Write out, exactly as given, every line from the one holding "7. More parts follow." to the one holding "0.11), 0.6, vary=0.2)", including both.

---+---

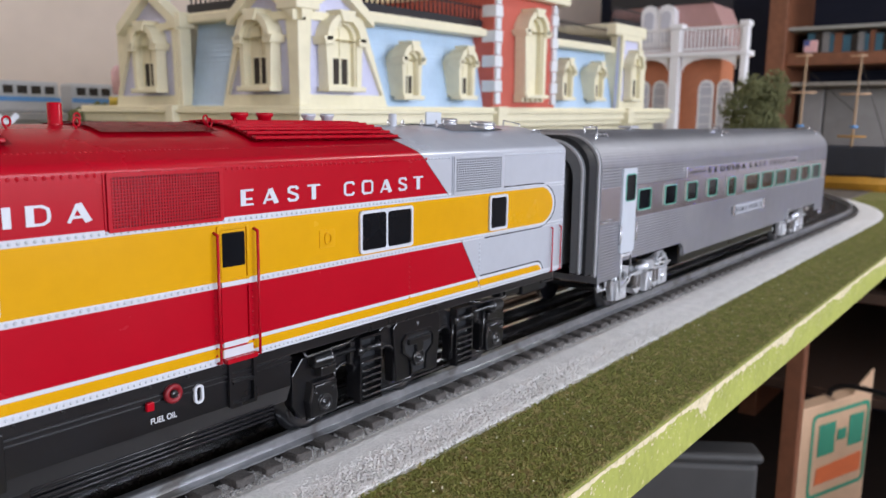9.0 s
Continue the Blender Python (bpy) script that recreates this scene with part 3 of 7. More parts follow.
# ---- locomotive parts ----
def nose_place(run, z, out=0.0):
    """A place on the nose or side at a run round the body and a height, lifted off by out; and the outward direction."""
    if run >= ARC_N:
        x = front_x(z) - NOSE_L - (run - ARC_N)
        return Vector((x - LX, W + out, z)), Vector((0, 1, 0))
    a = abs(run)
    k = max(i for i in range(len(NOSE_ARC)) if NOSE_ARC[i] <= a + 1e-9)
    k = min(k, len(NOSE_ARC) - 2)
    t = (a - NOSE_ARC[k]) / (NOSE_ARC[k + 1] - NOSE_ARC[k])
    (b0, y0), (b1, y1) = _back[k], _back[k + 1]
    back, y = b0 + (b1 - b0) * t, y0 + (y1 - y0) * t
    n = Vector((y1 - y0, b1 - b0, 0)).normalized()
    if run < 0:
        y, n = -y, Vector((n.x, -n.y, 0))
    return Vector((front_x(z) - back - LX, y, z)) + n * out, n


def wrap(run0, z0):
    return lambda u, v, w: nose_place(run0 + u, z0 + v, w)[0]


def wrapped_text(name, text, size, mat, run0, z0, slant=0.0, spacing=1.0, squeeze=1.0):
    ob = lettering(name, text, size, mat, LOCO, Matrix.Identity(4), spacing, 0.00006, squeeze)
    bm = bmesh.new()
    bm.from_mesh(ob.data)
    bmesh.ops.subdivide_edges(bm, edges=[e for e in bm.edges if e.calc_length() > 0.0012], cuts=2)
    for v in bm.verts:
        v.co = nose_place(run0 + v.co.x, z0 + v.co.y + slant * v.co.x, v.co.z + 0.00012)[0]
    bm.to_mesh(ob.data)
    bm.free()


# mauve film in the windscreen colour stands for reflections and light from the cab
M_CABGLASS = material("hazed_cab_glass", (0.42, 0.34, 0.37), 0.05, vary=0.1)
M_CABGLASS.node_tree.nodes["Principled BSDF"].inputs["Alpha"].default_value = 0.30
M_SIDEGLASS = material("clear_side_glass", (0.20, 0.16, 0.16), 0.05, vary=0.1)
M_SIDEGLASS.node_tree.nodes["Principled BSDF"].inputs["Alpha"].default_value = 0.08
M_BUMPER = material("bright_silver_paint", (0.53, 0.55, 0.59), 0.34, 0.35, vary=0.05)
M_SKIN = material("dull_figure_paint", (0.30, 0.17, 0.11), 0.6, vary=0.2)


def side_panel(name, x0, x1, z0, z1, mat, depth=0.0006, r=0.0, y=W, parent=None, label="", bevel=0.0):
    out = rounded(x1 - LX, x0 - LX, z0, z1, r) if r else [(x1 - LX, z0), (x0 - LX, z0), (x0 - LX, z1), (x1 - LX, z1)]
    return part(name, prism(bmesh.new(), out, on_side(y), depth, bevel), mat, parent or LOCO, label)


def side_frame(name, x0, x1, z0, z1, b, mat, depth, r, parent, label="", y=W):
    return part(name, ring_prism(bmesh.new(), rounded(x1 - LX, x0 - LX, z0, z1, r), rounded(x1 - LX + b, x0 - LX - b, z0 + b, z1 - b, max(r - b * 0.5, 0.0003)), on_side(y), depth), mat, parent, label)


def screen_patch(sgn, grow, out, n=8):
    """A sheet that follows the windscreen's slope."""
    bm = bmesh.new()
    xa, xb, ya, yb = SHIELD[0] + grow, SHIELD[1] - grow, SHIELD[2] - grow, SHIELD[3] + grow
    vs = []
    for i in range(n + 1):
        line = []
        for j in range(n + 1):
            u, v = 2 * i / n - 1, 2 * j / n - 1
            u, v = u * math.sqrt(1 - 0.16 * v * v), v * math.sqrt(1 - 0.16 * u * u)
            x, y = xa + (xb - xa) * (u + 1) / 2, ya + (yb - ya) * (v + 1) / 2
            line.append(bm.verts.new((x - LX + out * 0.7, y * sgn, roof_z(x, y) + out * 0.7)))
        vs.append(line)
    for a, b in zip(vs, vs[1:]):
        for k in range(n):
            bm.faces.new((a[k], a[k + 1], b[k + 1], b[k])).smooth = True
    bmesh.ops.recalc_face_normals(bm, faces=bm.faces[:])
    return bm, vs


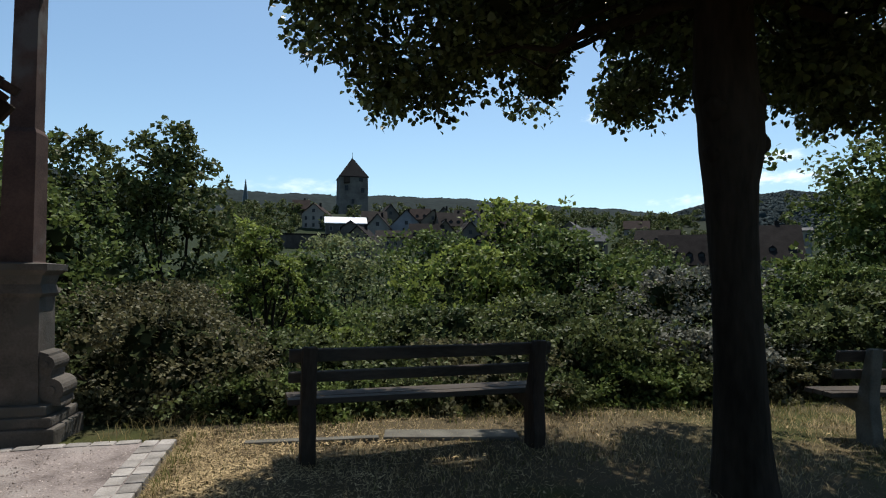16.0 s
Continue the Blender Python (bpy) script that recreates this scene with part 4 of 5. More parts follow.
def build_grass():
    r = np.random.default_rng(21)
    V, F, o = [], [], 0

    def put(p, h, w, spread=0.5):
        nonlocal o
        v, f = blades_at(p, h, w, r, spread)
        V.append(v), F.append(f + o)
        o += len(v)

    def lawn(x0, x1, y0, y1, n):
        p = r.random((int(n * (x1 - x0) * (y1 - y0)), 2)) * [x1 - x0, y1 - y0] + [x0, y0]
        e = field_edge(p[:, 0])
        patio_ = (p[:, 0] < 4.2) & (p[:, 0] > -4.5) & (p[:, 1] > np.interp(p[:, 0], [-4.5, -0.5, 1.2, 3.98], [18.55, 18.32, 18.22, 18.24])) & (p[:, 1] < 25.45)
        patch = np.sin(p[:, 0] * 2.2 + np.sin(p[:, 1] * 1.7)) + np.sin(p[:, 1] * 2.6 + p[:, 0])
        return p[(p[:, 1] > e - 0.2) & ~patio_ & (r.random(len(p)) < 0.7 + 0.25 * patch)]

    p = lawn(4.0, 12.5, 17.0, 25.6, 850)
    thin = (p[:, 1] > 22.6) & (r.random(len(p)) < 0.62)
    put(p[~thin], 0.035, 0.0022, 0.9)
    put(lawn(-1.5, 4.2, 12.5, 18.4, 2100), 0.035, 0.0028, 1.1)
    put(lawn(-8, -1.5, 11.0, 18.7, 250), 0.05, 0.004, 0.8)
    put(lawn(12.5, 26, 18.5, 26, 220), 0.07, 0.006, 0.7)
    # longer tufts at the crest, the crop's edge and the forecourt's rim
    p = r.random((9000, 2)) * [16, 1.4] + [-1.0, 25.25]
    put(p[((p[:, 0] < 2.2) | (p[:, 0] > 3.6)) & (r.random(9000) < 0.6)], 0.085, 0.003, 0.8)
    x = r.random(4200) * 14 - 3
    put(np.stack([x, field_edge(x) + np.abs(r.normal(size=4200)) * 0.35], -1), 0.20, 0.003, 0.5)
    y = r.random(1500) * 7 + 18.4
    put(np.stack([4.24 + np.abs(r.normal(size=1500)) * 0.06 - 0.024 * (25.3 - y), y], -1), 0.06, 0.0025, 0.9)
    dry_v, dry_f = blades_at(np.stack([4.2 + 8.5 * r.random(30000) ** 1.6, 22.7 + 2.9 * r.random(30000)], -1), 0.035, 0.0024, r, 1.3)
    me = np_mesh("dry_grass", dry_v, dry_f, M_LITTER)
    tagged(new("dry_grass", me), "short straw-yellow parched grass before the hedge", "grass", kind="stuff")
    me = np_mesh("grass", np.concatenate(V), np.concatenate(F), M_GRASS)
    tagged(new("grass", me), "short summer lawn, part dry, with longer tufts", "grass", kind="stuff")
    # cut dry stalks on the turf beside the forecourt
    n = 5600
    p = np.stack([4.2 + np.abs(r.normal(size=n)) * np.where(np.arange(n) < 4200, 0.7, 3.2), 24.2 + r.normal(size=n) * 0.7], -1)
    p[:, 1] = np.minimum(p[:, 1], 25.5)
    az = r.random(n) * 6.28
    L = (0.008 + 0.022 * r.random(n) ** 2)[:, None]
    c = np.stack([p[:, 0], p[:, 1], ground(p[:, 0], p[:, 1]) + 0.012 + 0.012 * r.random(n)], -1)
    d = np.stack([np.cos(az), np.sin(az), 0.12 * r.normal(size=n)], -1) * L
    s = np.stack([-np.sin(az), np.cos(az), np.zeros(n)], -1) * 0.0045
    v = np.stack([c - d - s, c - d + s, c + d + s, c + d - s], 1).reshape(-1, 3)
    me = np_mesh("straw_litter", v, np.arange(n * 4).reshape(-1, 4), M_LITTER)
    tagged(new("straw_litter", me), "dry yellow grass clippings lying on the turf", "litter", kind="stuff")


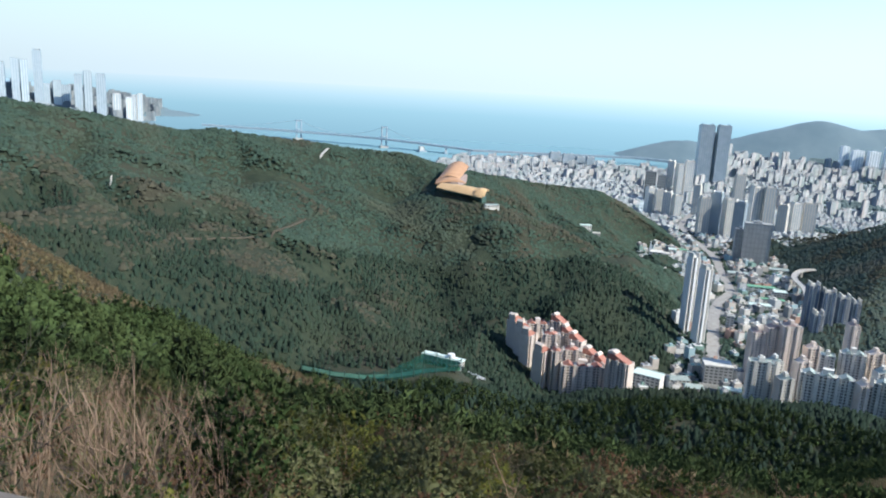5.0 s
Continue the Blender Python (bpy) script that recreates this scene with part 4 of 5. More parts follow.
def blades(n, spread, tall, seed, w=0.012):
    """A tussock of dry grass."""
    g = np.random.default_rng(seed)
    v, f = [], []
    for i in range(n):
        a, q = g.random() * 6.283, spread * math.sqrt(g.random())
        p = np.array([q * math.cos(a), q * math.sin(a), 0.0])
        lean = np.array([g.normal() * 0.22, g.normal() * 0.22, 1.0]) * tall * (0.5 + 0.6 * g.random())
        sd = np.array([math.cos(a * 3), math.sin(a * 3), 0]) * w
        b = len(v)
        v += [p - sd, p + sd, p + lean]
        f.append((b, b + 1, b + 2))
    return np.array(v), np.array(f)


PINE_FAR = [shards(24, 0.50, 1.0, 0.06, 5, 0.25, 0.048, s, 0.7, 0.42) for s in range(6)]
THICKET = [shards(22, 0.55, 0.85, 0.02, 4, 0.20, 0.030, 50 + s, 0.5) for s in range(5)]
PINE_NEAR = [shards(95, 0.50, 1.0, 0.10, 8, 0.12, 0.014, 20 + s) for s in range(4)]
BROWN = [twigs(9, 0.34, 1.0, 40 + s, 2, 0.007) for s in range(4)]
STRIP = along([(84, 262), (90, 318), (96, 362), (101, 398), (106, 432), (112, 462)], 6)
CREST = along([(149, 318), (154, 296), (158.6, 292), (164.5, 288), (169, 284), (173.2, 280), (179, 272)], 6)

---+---

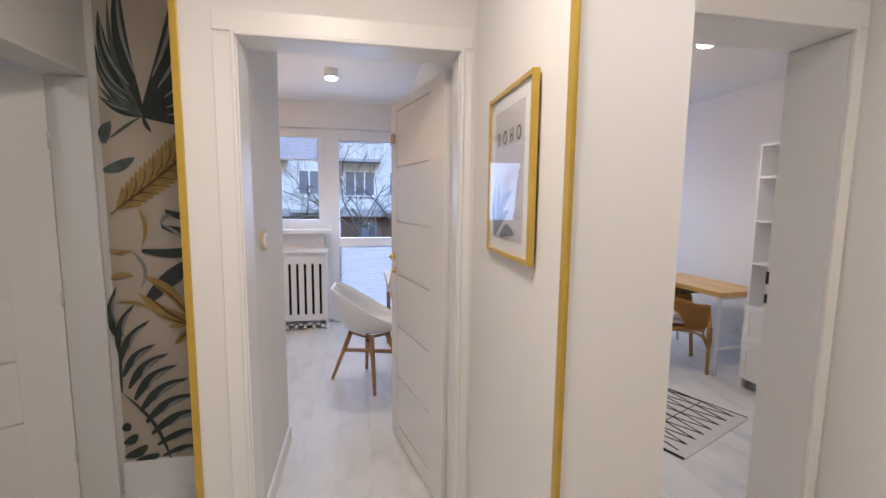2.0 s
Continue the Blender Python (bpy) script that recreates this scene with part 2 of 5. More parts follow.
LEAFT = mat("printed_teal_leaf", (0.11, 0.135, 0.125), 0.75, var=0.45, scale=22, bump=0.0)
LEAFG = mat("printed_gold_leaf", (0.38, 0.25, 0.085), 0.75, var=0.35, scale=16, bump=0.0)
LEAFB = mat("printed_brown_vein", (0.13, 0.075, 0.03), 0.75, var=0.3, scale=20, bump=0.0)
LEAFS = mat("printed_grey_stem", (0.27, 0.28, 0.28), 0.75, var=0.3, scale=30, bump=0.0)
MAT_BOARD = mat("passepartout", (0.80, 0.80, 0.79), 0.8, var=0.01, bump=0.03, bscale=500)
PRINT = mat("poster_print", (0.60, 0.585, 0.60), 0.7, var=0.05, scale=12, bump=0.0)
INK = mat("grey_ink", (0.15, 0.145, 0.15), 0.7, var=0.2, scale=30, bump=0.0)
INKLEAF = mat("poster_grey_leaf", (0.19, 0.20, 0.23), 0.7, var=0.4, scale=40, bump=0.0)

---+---

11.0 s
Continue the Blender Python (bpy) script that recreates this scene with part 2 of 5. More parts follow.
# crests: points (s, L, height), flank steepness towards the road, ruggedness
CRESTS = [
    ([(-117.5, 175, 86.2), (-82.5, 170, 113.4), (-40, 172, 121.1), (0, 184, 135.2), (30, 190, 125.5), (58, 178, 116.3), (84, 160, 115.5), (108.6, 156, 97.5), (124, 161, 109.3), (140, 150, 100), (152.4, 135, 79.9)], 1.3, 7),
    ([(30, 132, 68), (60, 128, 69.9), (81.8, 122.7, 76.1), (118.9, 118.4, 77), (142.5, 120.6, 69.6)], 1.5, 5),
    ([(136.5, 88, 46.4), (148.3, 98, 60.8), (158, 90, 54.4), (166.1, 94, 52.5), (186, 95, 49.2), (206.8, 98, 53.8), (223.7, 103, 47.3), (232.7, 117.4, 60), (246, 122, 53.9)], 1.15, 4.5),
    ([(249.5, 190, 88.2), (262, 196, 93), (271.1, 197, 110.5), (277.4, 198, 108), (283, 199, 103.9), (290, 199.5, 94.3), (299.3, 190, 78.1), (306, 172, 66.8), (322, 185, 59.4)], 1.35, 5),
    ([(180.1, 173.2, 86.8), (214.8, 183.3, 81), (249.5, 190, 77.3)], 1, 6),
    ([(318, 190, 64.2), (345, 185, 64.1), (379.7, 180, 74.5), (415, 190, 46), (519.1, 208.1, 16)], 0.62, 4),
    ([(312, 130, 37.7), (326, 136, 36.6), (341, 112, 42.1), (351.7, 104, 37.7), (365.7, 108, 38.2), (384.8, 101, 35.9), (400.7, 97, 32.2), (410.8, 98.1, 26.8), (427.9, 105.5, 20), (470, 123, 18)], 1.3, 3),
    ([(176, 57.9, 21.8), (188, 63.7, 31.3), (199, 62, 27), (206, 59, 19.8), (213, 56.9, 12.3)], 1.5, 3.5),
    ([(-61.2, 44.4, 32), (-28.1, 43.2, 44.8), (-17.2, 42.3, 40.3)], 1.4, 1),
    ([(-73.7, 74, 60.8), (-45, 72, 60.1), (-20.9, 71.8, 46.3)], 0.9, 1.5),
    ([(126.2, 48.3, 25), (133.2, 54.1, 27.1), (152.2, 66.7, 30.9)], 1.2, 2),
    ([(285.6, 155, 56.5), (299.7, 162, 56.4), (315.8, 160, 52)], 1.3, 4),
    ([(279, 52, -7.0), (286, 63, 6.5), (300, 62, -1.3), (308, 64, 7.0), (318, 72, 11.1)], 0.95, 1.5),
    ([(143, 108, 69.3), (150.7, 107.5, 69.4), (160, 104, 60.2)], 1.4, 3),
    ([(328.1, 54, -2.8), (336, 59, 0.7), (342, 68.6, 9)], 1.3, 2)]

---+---

THE OUTPUT:
Continue the Blender Python (bpy) script that recreates this scene with part 3 of 7. More parts follow.
# ---- locomotive parts ----
def nose_place(run, z, out=0.0):
    """A place on the nose or side at a run round the body and a height, lifted off by out; and the outward direction."""
    if run >= ARC_N:
        x = front_x(z) - NOSE_L - (run - ARC_N)
        return Vector((x - LX, W + out, z)), Vector((0, 1, 0))
    a = abs(run)
    k = max(i for i in range(len(NOSE_ARC)) if NOSE_ARC[i] <= a + 1e-9)
    k = min(k, len(NOSE_ARC) - 2)
    t = (a - NOSE_ARC[k]) / (NOSE_ARC[k + 1] - NOSE_ARC[k])
    (b0, y0), (b1, y1) = _back[k], _back[k + 1]
    back, y = b0 + (b1 - b0) * t, y0 + (y1 - y0) * t
    n = Vector((y1 - y0, b1 - b0, 0)).normalized()
    if run < 0:
        y, n = -y, Vector((n.x, -n.y, 0))
    return Vector((front_x(z) - back - LX, y, z)) + n * out, n


def wrap(run0, z0):
    return lambda u, v, w: nose_place(run0 + u, z0 + v, w)[0]


def wrapped_text(name, text, size, mat, run0, z0, slant=0.0, spacing=1.0, squeeze=1.0):
    ob = lettering(name, text, size, mat, LOCO, Matrix.Identity(4), spacing, 0.00006, squeeze)
    bm = bmesh.new()
    bm.from_mesh(ob.data)
    bmesh.ops.subdivide_edges(bm, edges=[e for e in bm.edges if e.calc_length() > 0.0012], cuts=2)
    for v in bm.verts:
        v.co = nose_place(run0 + v.co.x, z0 + v.co.y + slant * v.co.x, v.co.z + 0.00012)[0]
    bm.to_mesh(ob.data)
    bm.free()


# mauve film in the windscreen colour stands for reflections and light from the cab
M_CABGLASS = material("hazed_cab_glass", (0.42, 0.34, 0.37), 0.05, vary=0.1)
M_CABGLASS.node_tree.nodes["Principled BSDF"].inputs["Alpha"].default_value = 0.30
M_SIDEGLASS = material("clear_side_glass", (0.20, 0.16, 0.16), 0.05, vary=0.1)
M_SIDEGLASS.node_tree.nodes["Principled BSDF"].inputs["Alpha"].default_value = 0.08
M_BUMPER = material("bright_silver_paint", (0.53, 0.55, 0.59), 0.34, 0.35, vary=0.05)
M_SKIN = material("dull_figure_paint", (0.30, 0.17, 0.11), 0.6, vary=0.2)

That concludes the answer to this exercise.